Pub Date: May 1st, 2016
ISBN: 978-0-692-63699-2
Publisher: OnlineBookClub.org

Hughes (Achieve Your Dreams, 2015, etc.) lucidly explores relationships via the tribulations of an embattled married couple in this novel.

Brynn Malley has fallen out of love with her husband, Marcus, whom she feels mistreats, emotionally abuses, and misunderstands her. As her marriage incrementally fractures, she has a series of impulsive sexual encounters, sometimes in her own marital bed, with several men of varying levels of attractiveness and carnal ability. Although many people would consider her acts morally deplorable, she feels that they’re righteous and justified, and has no guilt or remorse. Meanwhile, her stressed-out husband ponders his chaotic relationship with his angry, short-tempered wife, whom he calls a “squeaky wheel.” But even though they constantly bicker, he feels that without Brynn, he’s “basically just a bored, boring person.” When he catches a man hastily sneaking out of their home, though, it ignites a vicious, ultimately physical altercation. The murder of Brynn fully engages local media outlets, as well as a conflicted federal prosecutor, Joseph Bronson. Although Bronson seeks capital punishment for Marcus, he also sees some similarities in the case to his own marriage, which has devolved into passionless “brotherly love” for his wife, Marie. This book offers a fever dream of thoughts, emotions, and events surrounding a disintegrating marriage, and Hughes delivers all the elements with brevity and palpable intensity that will leave readers wanting more.

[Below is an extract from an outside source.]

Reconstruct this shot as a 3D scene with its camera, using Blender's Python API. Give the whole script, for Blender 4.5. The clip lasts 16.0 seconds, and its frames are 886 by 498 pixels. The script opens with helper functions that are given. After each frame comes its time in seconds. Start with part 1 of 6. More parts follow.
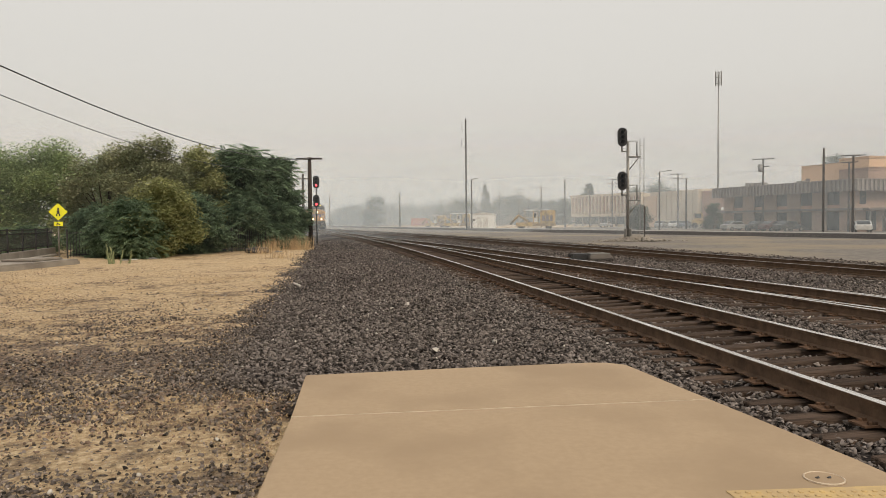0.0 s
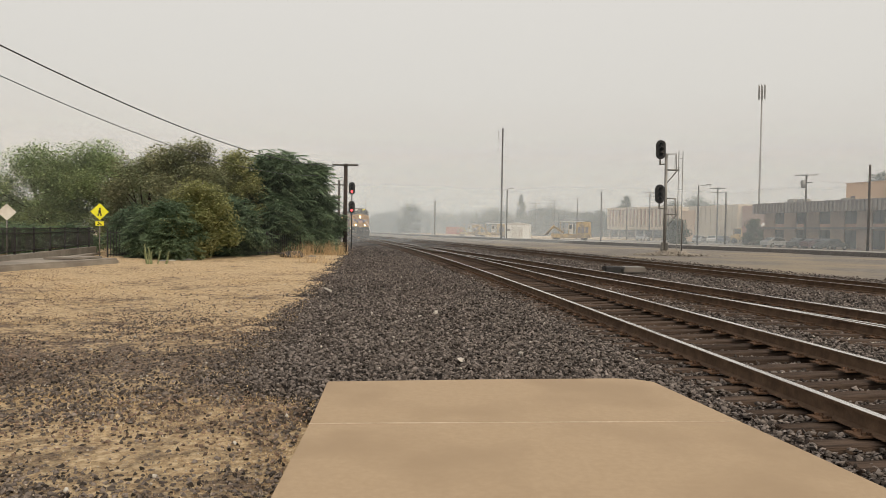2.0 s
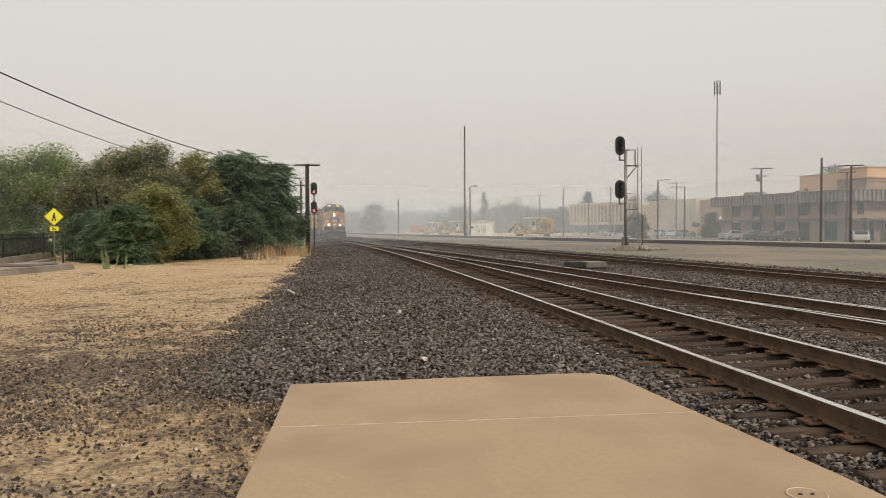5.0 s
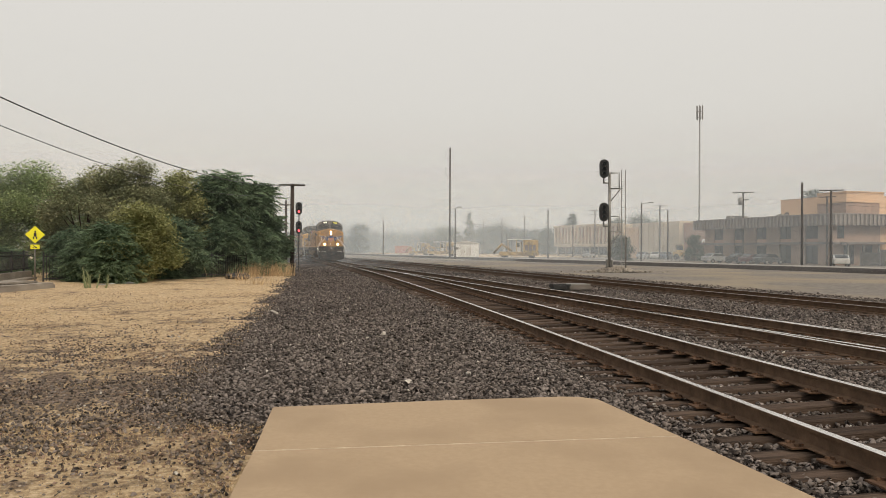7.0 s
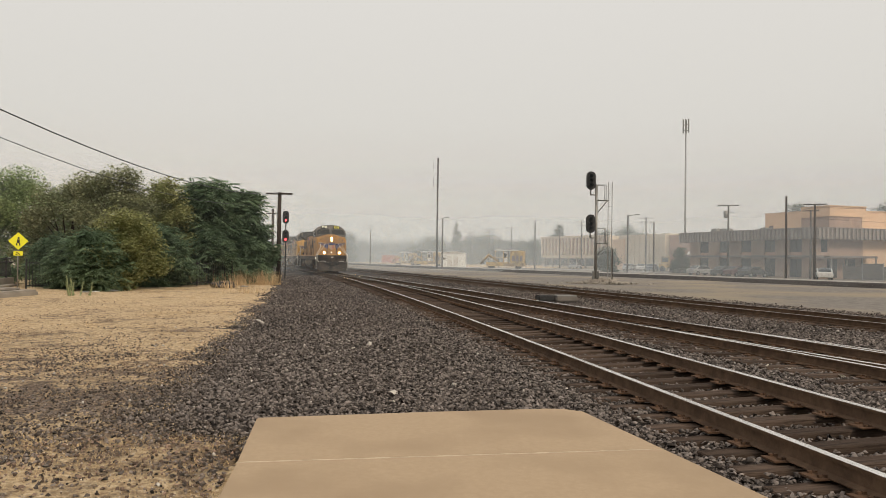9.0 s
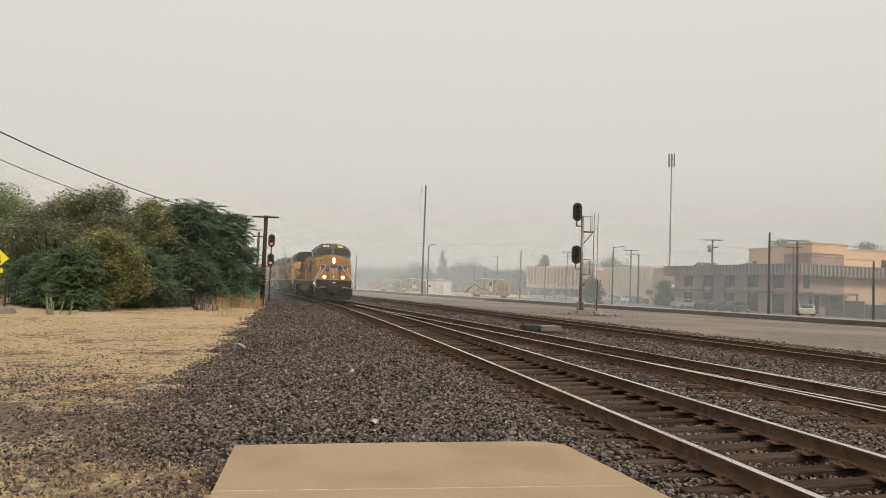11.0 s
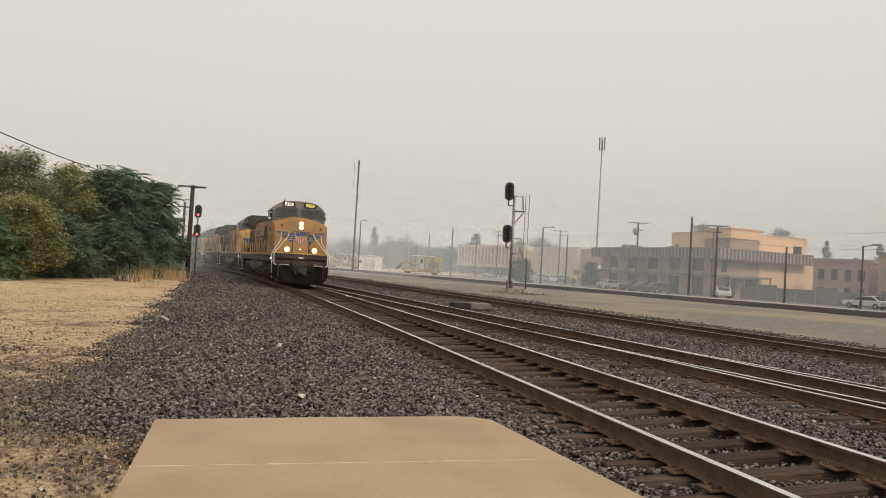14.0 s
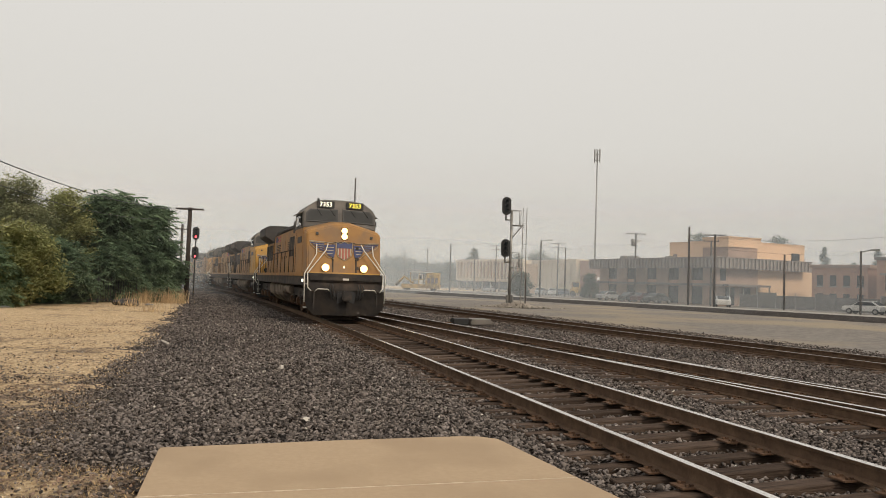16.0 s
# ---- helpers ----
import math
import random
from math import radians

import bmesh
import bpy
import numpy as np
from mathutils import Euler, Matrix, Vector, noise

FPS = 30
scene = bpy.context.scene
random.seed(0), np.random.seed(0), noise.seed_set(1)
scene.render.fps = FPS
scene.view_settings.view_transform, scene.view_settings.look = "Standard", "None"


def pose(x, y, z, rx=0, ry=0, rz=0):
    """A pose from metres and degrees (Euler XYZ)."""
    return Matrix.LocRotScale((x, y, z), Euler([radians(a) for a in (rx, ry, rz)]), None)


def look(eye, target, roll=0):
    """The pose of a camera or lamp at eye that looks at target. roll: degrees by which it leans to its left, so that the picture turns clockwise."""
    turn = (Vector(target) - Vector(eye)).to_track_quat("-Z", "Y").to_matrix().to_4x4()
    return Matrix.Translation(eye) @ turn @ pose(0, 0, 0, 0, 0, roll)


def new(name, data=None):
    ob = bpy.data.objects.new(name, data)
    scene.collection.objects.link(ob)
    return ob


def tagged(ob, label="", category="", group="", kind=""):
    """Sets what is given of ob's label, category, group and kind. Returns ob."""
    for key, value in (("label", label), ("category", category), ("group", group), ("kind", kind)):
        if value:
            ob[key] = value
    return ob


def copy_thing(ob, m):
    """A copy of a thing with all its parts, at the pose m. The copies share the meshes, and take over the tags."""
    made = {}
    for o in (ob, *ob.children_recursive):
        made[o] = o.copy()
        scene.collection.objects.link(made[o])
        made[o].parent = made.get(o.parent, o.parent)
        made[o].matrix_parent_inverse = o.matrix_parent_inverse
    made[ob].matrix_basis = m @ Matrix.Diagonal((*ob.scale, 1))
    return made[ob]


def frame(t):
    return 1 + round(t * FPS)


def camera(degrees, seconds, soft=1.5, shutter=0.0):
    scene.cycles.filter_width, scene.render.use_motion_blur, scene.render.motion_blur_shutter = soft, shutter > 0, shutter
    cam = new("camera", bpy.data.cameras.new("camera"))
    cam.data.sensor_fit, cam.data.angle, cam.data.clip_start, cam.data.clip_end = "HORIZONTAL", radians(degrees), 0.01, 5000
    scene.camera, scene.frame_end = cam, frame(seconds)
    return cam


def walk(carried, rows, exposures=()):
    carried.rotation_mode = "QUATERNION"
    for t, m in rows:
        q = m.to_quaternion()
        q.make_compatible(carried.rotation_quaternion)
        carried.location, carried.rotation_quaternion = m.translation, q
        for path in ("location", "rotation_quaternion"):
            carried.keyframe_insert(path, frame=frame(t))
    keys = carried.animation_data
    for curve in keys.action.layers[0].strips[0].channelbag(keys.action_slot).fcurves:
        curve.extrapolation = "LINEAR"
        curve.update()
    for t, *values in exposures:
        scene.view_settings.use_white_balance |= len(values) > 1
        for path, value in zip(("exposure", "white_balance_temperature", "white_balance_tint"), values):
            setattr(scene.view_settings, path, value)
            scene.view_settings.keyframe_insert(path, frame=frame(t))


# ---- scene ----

The story succinctly examines the nature of infidelity, the mutative qualities of love, and philanderer’s guilt. It also looks into what the narrator calls the bitter “unspoken vows” of matrimony, in which “the typical married woman resigns herself to a life of sexual mediocrity” and thus has every right to find happiness elsewhere. “The darkness within us all too often overcomes the dim light between us,” Hughes reflects, and his book effectively explores the desperate actions and consequences of a claustrophobic, combustible marriage.      

A swift, economical, and powerful story that conveys a range of interpersonal perspectives on marriage.